Le mur séparant l’Iran et la Turquie [Anadolu via AFP – OZKAN BILGIN]

L’expert ajoute que ce mur sert aussi des « objectifs politiques » pour les Israéliens. « Le Premier ministre qui a décidé de le construire, Ariel Sharon, a dit que c’était un projet populiste. Il était vraiment conscient qu’il rassurerait la population (…) en donnant l’illusion d’offrir la sécurité. »

Pour le mur européen, Viktor Orban s’appuie sur des termes extrêmement identitaires (…) comme « le fait de préserver, dit-il, les racines chrétiennes de l’Europe »

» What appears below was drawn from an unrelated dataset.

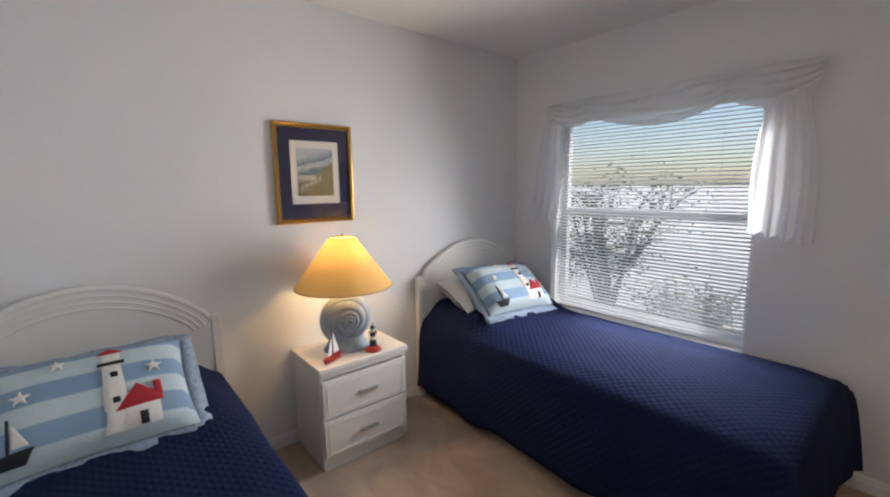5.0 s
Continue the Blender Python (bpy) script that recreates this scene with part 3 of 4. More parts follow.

Damien Simonneau, maître de conférences en science politique à l’INALCO et auteur d’un essai sur les murs

Les murs politiques

Le mur peut aussi être utilisé pour défendre l’identité : c’est par exemple l’argument du Premier ministre hongrois Viktor Orban à propos du mur destiné à protéger la civilisation européenne, selon lui. « Il s’appuie sur des termes extrêmement identitaires pour convaincre de la nécessité de construire un mur entre son pays et la Serbie en 2015, comme « préserver, dit-il, les racines chrétiennes de l’Europe ». Il s’en prend évidemment en même temps aux musulmans », explique le conférencier qui cite aussi le « même jeu identitaire de Donald Trump à l’égard de l’immigration mexicaine ».

>> Sur les murs en Europe, on peut lire : Douze pays de l’UE veulent des barrières contre les migrants

Pour « comprendre les murs dans nos sociétés démocratiques », il est essentiel de considérer le contexte qui les entoure, notamment les discours qui les justifient, souvent teintés de repli identitaire, et qui peuvent parfois « flirter avec des idées racistes, xénophobes ou anti-migrants », résume Damien Simonneau.